Estas escolhas afetam não só o orçamento, mas também o bem-estar físico e emocional. A insegurança financeira prolongada pode gerar ansiedade, stress e frustração, sobretudo quando o esforço diário parece não ser recompensado. Esta realidade não afeta apenas um grupo específico. Pode atingir jovens em início de carreira, famílias com filhos, trabalhadores independentes e até pessoas com formação superior. A diversidade de perfis mostra que a vulnerabilidade económica não depende apenas da vontade individual, mas também de fatores estruturais. Como afirma Leão XIV: “A esmola não é um gesto de superioridade, mas justiça restabelecida” (Dilexi te).
É neste contexto que o conceito de resiliência ganha relevância. Resiliência é a capacidade de enfrentar adversidades, adaptar-se e encontrar formas de seguir em frente. No caso da nova pobreza, ela manifesta-se na forma como muitas pessoas reorganizam o seu quotidiano, procuram alternativas, mantêm o foco nos objetivos e preservam a esperança. Como disse o Papa Francisco: “A esperança é ousada, sabe olhar para além da comodidade pessoal, das pequenas seguranças e compensações que estreitam o horizonte” (Fratelli Tutti, n.º 55).

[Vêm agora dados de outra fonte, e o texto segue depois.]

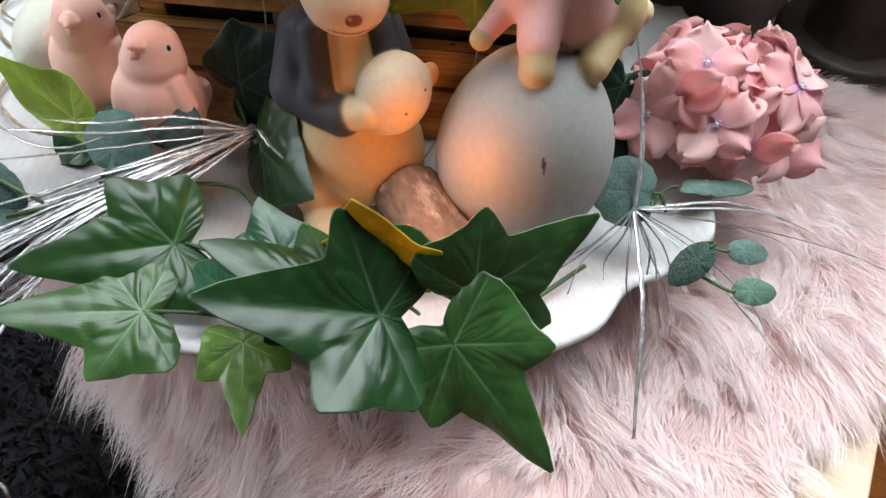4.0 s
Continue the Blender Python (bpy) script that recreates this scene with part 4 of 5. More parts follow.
def egg_bunny_mesh():
    """A bunny in a pink coat lying on a large grey egg; one ornament."""
    EG = (0.315, 0.305, 0.283)
    p = [ell((0.003, 0, 0.0460), (0.0400, 0.0400, 0.0460), col=EG, k=0.003),
         ell((0.003, 0, 0.0580), (0.0360, 0.0360, 0.0470), col=EG, k=0.012),
         ell((0.012, 0.016, 0.1170), (0.0215, 0.0165, 0.0180), (0, 14, 0), ROSE, 0.003),
         ell((-0.004, 0.014, 0.1250), (0.0135, 0.0125, 0.0135), col=ROSE, k=0.006),
         cap((-0.001, 0.009, 0.124), (-0.003, -0.0025, 0.1120), 0.0100, 0.0085, ROSE, 0.003),
         cap((-0.003, -0.0055, 0.1085), (-0.003, -0.0095, 0.1040), 0.0074, 0.0072, CREAM, 0.001),
         cap((-0.013, 0.013, 0.118), (-0.0212, 0.008, 0.1098), 0.0060, 0.0048, ROSE, 0.003),
         ell((-0.0240, 0.0055, 0.1072), (0.0048, 0.0052, 0.0044), col=CREAM, k=0.001),
         ell((0.031, 0.019, 0.1120), (0.0150, 0.0150, 0.0180), col=CREAM, k=0.002),
         cap((0.029, 0.008, 0.1075), (0.0220, -0.0035, 0.1015), 0.0080, 0.0068, CREAM, 0.003),
         ell((0.046, 0.023, 0.110), (0.006, 0.006, 0.006), col=PALE, k=0.002),
         ell((-0.0125, 0.0175, 0.1440), (0.0128, 0.0140, 0.0138), (0, 0, -36), PALE, 0.003),
         ell((-0.0185, 0.0100, 0.1385), (0.0090, 0.0096, 0.0090), (0, 0, -36), PALE, 0.006)]
    for a, b in (((-0.0165, 0.0225, 0.1520), (-0.0185, 0.0315, 0.1655)), ((-0.0080, 0.0200, 0.1520), (-0.0035, 0.0235, 0.1670))):
        mid = tuple((u + v) / 2 for u, v in zip(a, b))
        p += [cap(a, mid, 0.0048, 0.0062, PALE, 0.003), cap(mid, b, 0.0062, 0.0032, PALE, 0.002)]
    spots = [((-0.0245, 0.0022, 0.1405), 0.0028, (0.10, 0.05, 0.035)), ((-0.0105, 0.0055, 0.1480), 0.0026, (0.7, 0.66, 0.55)), ((-0.0108, 0.0052, 0.1480), 0.0020, BLACK),
             ((-0.0085, 0.0070, 0.1500), 0.0010, BLACK), ((-0.0275, 0.0170, 0.1480), 0.0020, BLACK)]
    for i in range(3, 19):
        z = 0.0815 - 0.0008 * i
        y = max(0.040 * math.sqrt(1 - ((z - 0.046) / 0.046) ** 2), 0.036 * math.sqrt(1 - ((z - 0.058) / 0.047) ** 2))
        spots += [((0.00017 * i, -y - o, z), 0.0008, (0.05, 0.045, 0.04)) for o in (0.0010, 0.0018)]
    spots += [((-0.0265 + 0.0016 * i, 0.0040 - 0.001 * i, 0.1322), 0.0006, (0.25, 0.12, 0.08)) for i in range(5)]
    return figure("bunny_egg_ornament", p, 0.0009, (), spots)


single("bunny_egg_ornament", egg_bunny_mesh(), M["paint"], pose(0.0690, 0.2310, BASE + 0.0005), "grey terracotta egg with a pink-coated bunny lying on top", "ornament")


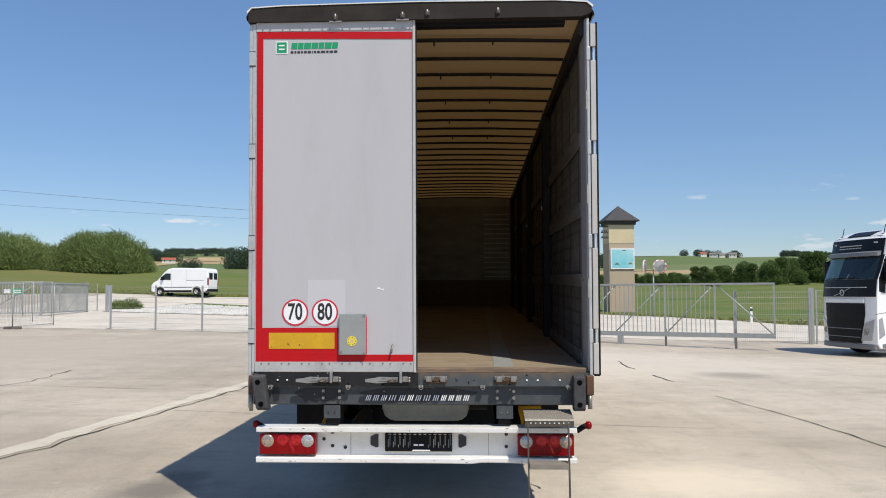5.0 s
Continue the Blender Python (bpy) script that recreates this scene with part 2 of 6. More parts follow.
    chock=mat("chock_yellow", (0.55, 0.29, 0.008), 0.55, spec=0.3, tint=(0.4, 0.2, 0.01), amount=0.6, scale=7),
    lampred=mat("lamp_red", (0.24, 0.001, 0.003), 0.3, spec=0.15, tint=(0.14, 0.001, 0.002), amount=0.6, scale=14, coat=0.15),
    lampclear=mat("lamp_clear", (0.6, 0.6, 0.59), 0.12, 0.4, amount=0.6, scale=40, coat=0.6),
    amber=mat("lamp_amber", (0.75, 0.55, 0.32), 0.15, 0.2, amount=0.5, scale=40, coat=0.6),
    sticker=mat("sticker_white", (0.82, 0.82, 0.82), 0.45, amount=0.1),
    ink=mat("ink_black", (0.02, 0.02, 0.022), 0.5, amount=0.2),
    signred=mat("sign_red", (0.56, 0.02, 0.05), 0.45, amount=0.2),
    blue=mat("sticker_blue", (0.008, 0.085, 0.5), 0.5, spec=0.2, amount=0.2),
    green=mat("logo_green", (0.01, 0.29, 0.12), 0.45, amount=0.15),
    yellowdot=mat("seal_yellow", (0.8, 0.62, 0.02), 0.45, amount=0.1),
    boxgrey=mat("box_grey", (0.36, 0.37, 0.36), 0.4, 0.35, amount=0.35, scale=4, stretch=(1, 1, 3)),
    tank=mat("grey_plastic", (0.4, 0.385, 0.34), 0.5, tint=(0.28, 0.265, 0.23), amount=0.6, scale=5),
    glass=mat("cab_glass", (0.014, 0.026, 0.032), 0.04, amount=0.5, scale=0.8, rvar=0.02, spec=0.45),
    darkgrille=mat("grille", (0.01, 0.01, 0.011), 0.5, spec=0.2, amount=0.3),
)


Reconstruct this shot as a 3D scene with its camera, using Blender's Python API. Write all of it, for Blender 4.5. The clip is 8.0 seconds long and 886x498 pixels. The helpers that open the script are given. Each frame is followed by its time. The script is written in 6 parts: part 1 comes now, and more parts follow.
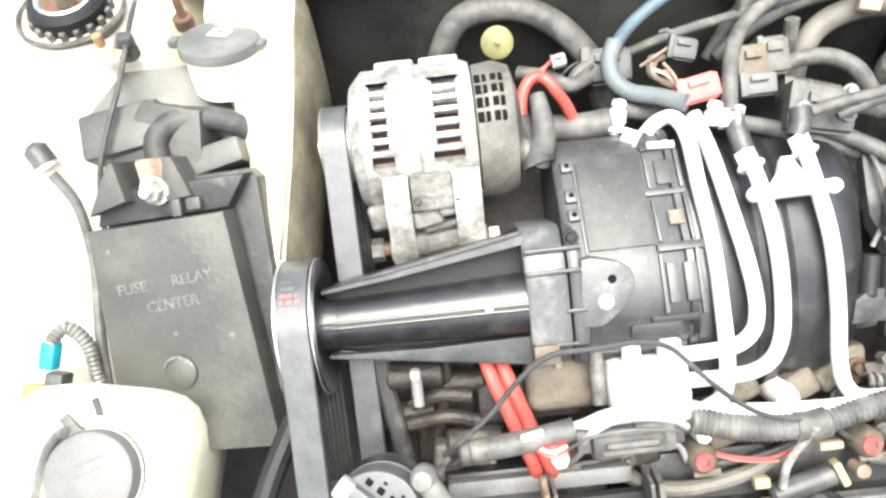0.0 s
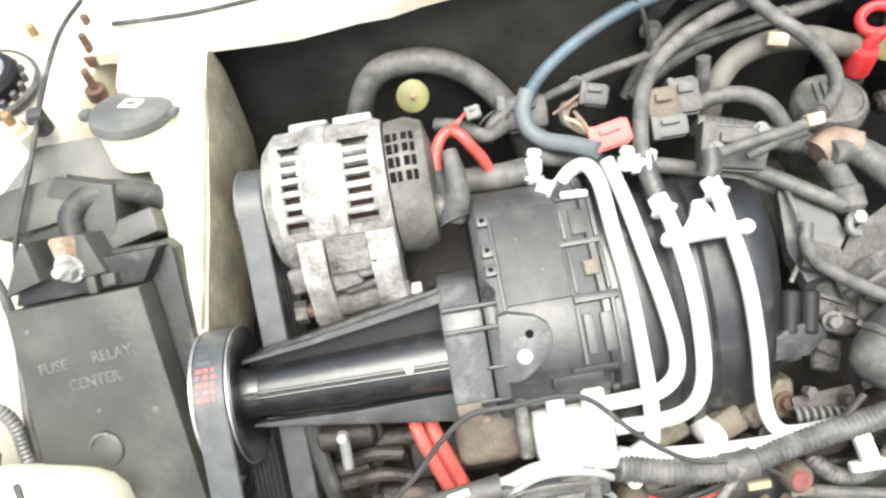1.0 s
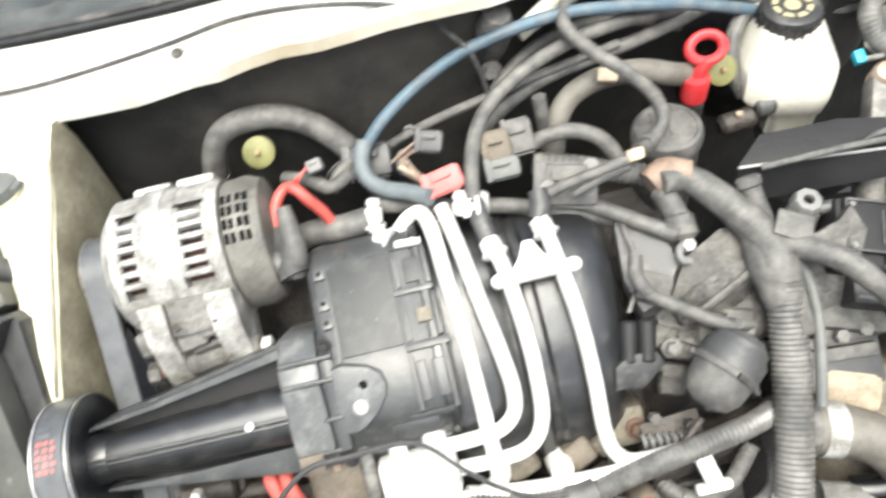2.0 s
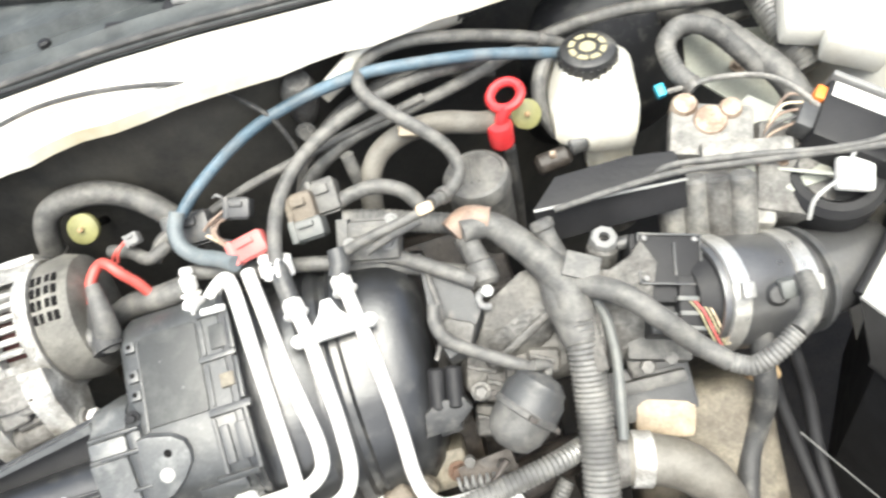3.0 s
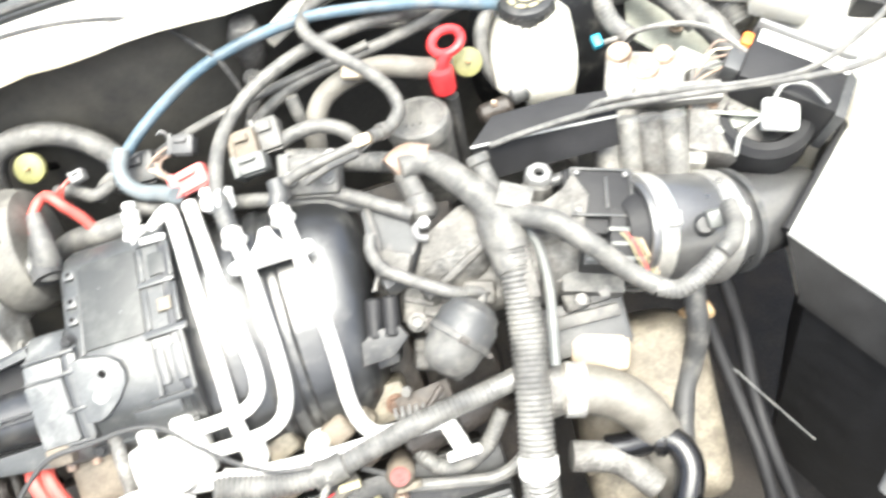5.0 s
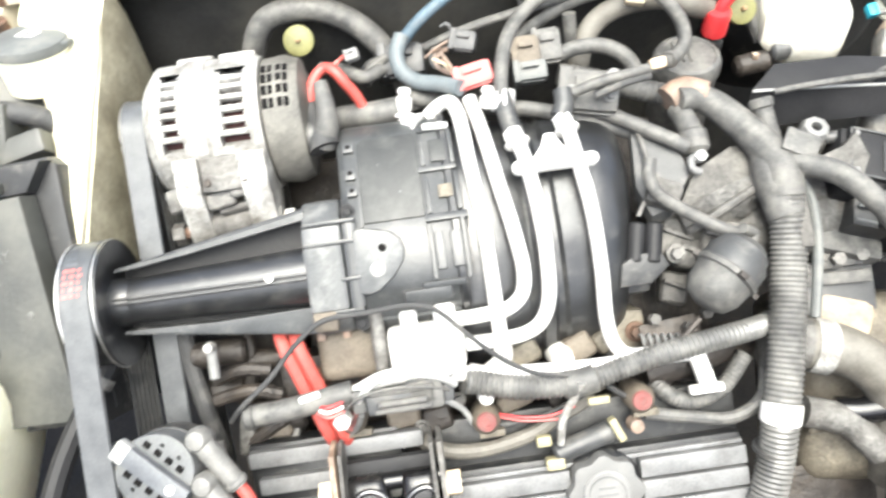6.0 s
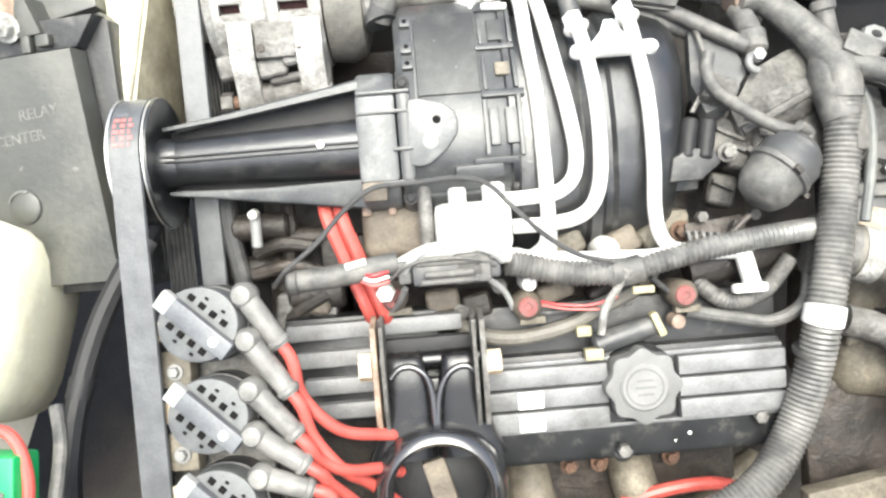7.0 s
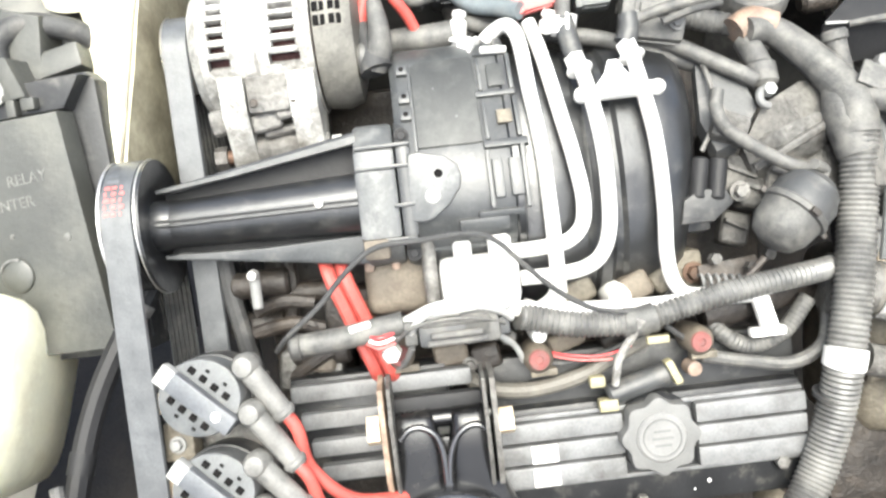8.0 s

Importa reconhecer que muitas famílias são verdadeiras heroínas na forma como gerem a sua vida. Com criatividade, coragem e sacrifício, equilibram orçamentos apertados, fazem escolhas difíceis e mantêm a dignidade em circunstâncias adversas. São exemplos vivos de resiliência silenciosa, que merecem não apenas admiração, mas também apoio concreto e políticas públicas que reconheçam e reforcem esse esforço.
Reconhecer esta nova forma de pobreza é essencial para encontrar soluções eficazes. Não se trata de apontar culpados, mas de contribuir para uma sociedade mais justa, onde o trabalho seja uma base segura para construir uma vida com estabilidade e futuro. E onde a resiliência das pessoas seja reconhecida, apoiada e reforçada — não como uma exigência constante, mas como uma qualidade que merece ser acompanhada por condições dignas e sustentáveis. Como conclui o Papa Francisco: “A verdadeira caridade exige uma luta contra as causas estruturais da pobreza e da desigualdade” (Evangelii Gaudium, n.º 188).